The Committee noted: “The core list omits one very important factor: a history of family violence, abuse and neglect involving the child or a member of the child’s family. Adult victim-survivors and their advocates have explained the great need for recognition of this history when seeking safety through the family law system. The best interests considerations would not be complete without this express recognition and protection for separating families.”

The Committee also recommended that the proposed amendments to the Act “incorporate the language and concepts from subsection 60CC(6) of the Family Law Act 1975, to better recognise and protect the right of Aboriginal and Torres Strait Islander children to enjoy their culture.”

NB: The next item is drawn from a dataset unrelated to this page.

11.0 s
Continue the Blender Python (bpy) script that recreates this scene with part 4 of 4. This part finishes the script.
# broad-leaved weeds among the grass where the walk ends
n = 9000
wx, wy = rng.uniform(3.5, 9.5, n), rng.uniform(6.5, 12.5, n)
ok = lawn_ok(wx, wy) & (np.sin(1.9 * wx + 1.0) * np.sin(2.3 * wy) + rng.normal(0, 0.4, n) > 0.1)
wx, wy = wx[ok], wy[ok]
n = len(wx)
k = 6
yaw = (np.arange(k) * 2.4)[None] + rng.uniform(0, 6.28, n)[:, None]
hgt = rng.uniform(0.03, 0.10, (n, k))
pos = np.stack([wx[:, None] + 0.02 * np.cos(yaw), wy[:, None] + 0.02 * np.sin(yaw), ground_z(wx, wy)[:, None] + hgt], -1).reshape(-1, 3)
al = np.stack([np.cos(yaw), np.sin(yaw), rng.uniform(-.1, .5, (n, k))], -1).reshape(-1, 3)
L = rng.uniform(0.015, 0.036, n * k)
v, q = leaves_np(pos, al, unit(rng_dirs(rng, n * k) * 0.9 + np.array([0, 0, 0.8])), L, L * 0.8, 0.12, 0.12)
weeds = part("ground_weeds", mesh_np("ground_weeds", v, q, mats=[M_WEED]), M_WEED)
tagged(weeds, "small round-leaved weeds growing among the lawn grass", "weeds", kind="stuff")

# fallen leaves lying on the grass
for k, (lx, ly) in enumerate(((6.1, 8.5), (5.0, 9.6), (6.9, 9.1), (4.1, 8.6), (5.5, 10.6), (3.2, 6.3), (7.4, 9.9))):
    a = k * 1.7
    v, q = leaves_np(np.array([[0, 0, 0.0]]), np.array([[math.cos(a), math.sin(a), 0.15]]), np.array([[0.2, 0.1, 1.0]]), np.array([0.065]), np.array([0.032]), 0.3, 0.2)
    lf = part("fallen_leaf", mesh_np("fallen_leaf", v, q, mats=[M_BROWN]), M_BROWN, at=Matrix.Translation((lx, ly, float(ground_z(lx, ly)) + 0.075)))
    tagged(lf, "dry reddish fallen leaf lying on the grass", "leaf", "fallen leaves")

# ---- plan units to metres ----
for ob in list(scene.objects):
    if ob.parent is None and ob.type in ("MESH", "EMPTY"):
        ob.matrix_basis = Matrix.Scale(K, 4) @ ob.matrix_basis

The Senate Committee’s recommendations highlighted the importance of including in the Family Law Act two issues the Bill has raised. The report called for the Act to:

  • “incorporate the concepts of kinship and child-rearing practices” relating to Aboriginal and Torres Strait Islander people
  • “enable the objections of the child to a return order to be taken into consideration under the Hague Convention on the Civil Aspects of International Child Abduction”.

In terms of access to ICLs, the Committee noted “the need for adequate funding to enable access to independent children’s lawyers … in the absence of additional funding, the amendments could lead to unintended consequences.”

The Family Law Act amendments are slated to be made in the next few months. The Specialist Accreditation conference panellists, and their peers across the family law sector, are hoping for the incorporation of amendments that will truly be “in the best interests of the child”.


Specialist Accreditation is a structured peer assessment program that has been run by the Law Society of NSW since 1992. The program enables practitioners to gain recognition as an expert in one or more of 13 areas of law. More than 1700 NSW solicitors have Specialist Accreditation. The annual Specialist Accreditation Conference is a key method for specialist practitioners to access knowledge about their chosen fields.